Northern Irish singer-songwriter Foy Vance explores the influence of Creole and Cajun cultures on the songs and the seafood coming out of Baton Rouge, Louisiana.
Louisiana’s state capital Baton Rouge is one of the most eclectic cities on the Mississippi, thanks in part to its unique Creole and Cajun cultures.
Singer-songwriter Foy Vance is on a journey around the US to experience the best music, food and culture on offer. During his visit to Baton Rouge, he wanted to understand more about the city's distinct identity and how these cultures have endured in the modern age, particularly in the music.
To get properly introduced to the city, he first grabbed a bite to eat with local music legend Sean Ardoin.

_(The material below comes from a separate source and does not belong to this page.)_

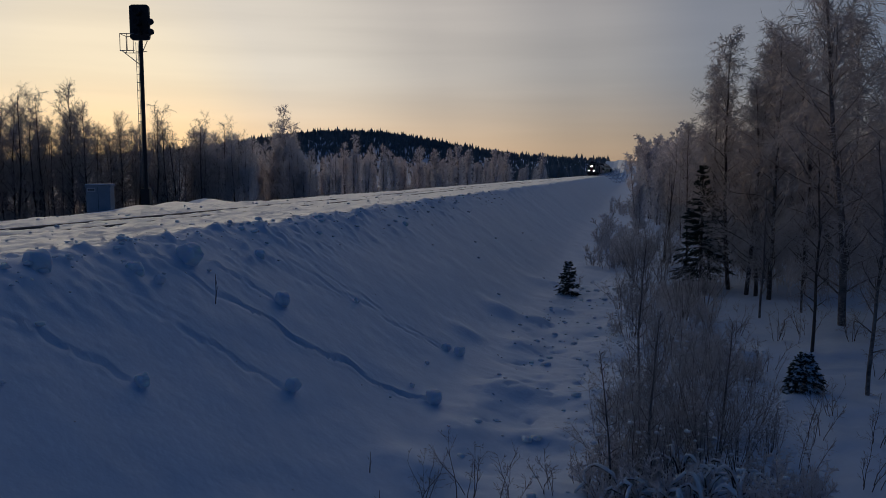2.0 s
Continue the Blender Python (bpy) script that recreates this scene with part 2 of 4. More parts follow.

"So in Louisiana, you have a Creole and Cajun population. Originally and authentically, the definition of Creole is born outside of the country of origin. So the music it's a mix of accordion music, you know, with everything that we've been exposed to. And then I took it a step further," Sean told Notes from the USA.
"So I created a genre called Creole Rock and Soul. It's a whole new genre. And as soon as I changed to Creole Rock and Soul, I got two Grammy nominations for my 2018 CD. And I've gotten two Grammy nominations since then. So I think I'm on the right path."
Although Baton Rouge is the state's capital city, it might not be the first place that springs to mind when thinking about Louisiana. The city of New Orleans - just a 45-minute drive away - is also famed for its rich musical heritage and finger-licking food.
But Sean insists that "everything west of New Orleans is just as important."
"You can experience everything. The capital city has a little bit of a taste of the whole state. You know, in Baton Rouge, you can see live music pretty much from Wednesday to Sunday. On the Live at Five or the Downtown Live."
"The Zydeco culture, the Creole culture, the Cajun culture in Louisiana - it influences everything we do in advertising. You'll see like the gators and the crawfish with an accordion. Or the gator and crawfish with a scrub board because we've got the music, we've got the language, we've got the culture, we've got the dance, we've got the swag."
'In Louisiana, we fry everything': Exploring Creole and Cajun cuisine
When arriving somewhere new, there’s nothing like playing along with local musicians to really help you dive into a place. But Creole and Cajun culture isn’t just about the music, it's a cuisine as well.
Dishes from both cultures dominate menus across the city. Every different plate seems to tell its own story,so Foy asked food blogger Jordan Basham for some local insight.
"I run a food blog here in Baton Rouge. It's called Wheretogeaux225," Jordan explained.
"We have fried crawfish shells, we have boudin balls, and then, of course, fried pickles. Anywhere you go in the south, there's gonna be fried pickles. You're in Louisiana, we fry everything."
"It's a big culture pot here. So everywhere you go, there's all different cultures and everybody puts their own twist to things.
Jordan tells Foy that in Baton Rouge, food and music go hand in hand.
"If you’re in the backyard grilling some burgers or having crawfish there's always gonna be music playing. If you're out in the restaurants, having a beer, music playing, you have to have music playing here."
After some delicious lunch, there is nowhere better to take in the sights of Baton Rouge than at the top of the Louisiana State Capitol building, the tallest Capitol building in the country.
After a quick history lesson inside the Capitol Park Museum, it was time to explore some Cajun history myself.
Baton Rouge's freshwater crawfish
Back in the 18th century, crawfish were eaten mostly out of necessity. But after centuries of perfecting, crawfish have now become a staple of Baton Rouge cuisine found all over the city.
French Cajun musician, Jesse Brown invited Foy to his house for a backyard boil.
"If you're in the city of Baton Rouge, you can find crawfish that were caught, that day, That's common. And you can get your crawfish fresh," said Jesse.
"It really is a Louisiana thing, it's very, very unique. This is the only freshwater crawfish like this in the world. If you have a hundred different people boiling crawfish, there are 100 different ways so everybody's got their little special things that they do and they all do it to try to make theirs a little bit more special than everybody else.
"People describe Baton Rouge as the sister city for New Orleans so from a size standpoint. Really, both cities are about the same. Baton Rouge has a very different flavour. It's common afterwards for people to pull out a guitar, accordion, a fiddle, dance a little bit, play some music and just generally pass a good time."
It’s great to be able to tie together the sounds and flavours of Creole and Cajun culture. But you don't need a private invite to experience music like this as local bands like Jessie's play all over town.
Modern city life is surrounded by conservation areas and parks. The world-famous Mississippi River runs alongside the tallest Capitol building in the country.
Baton Rouge is a multi-ethnic historical mish-mash of cultures from around the world. And yet everything seems to co-exist here so beautifully. Great music, great food and great conversation. As they say here, Baton Rouge knows how to pass a good time.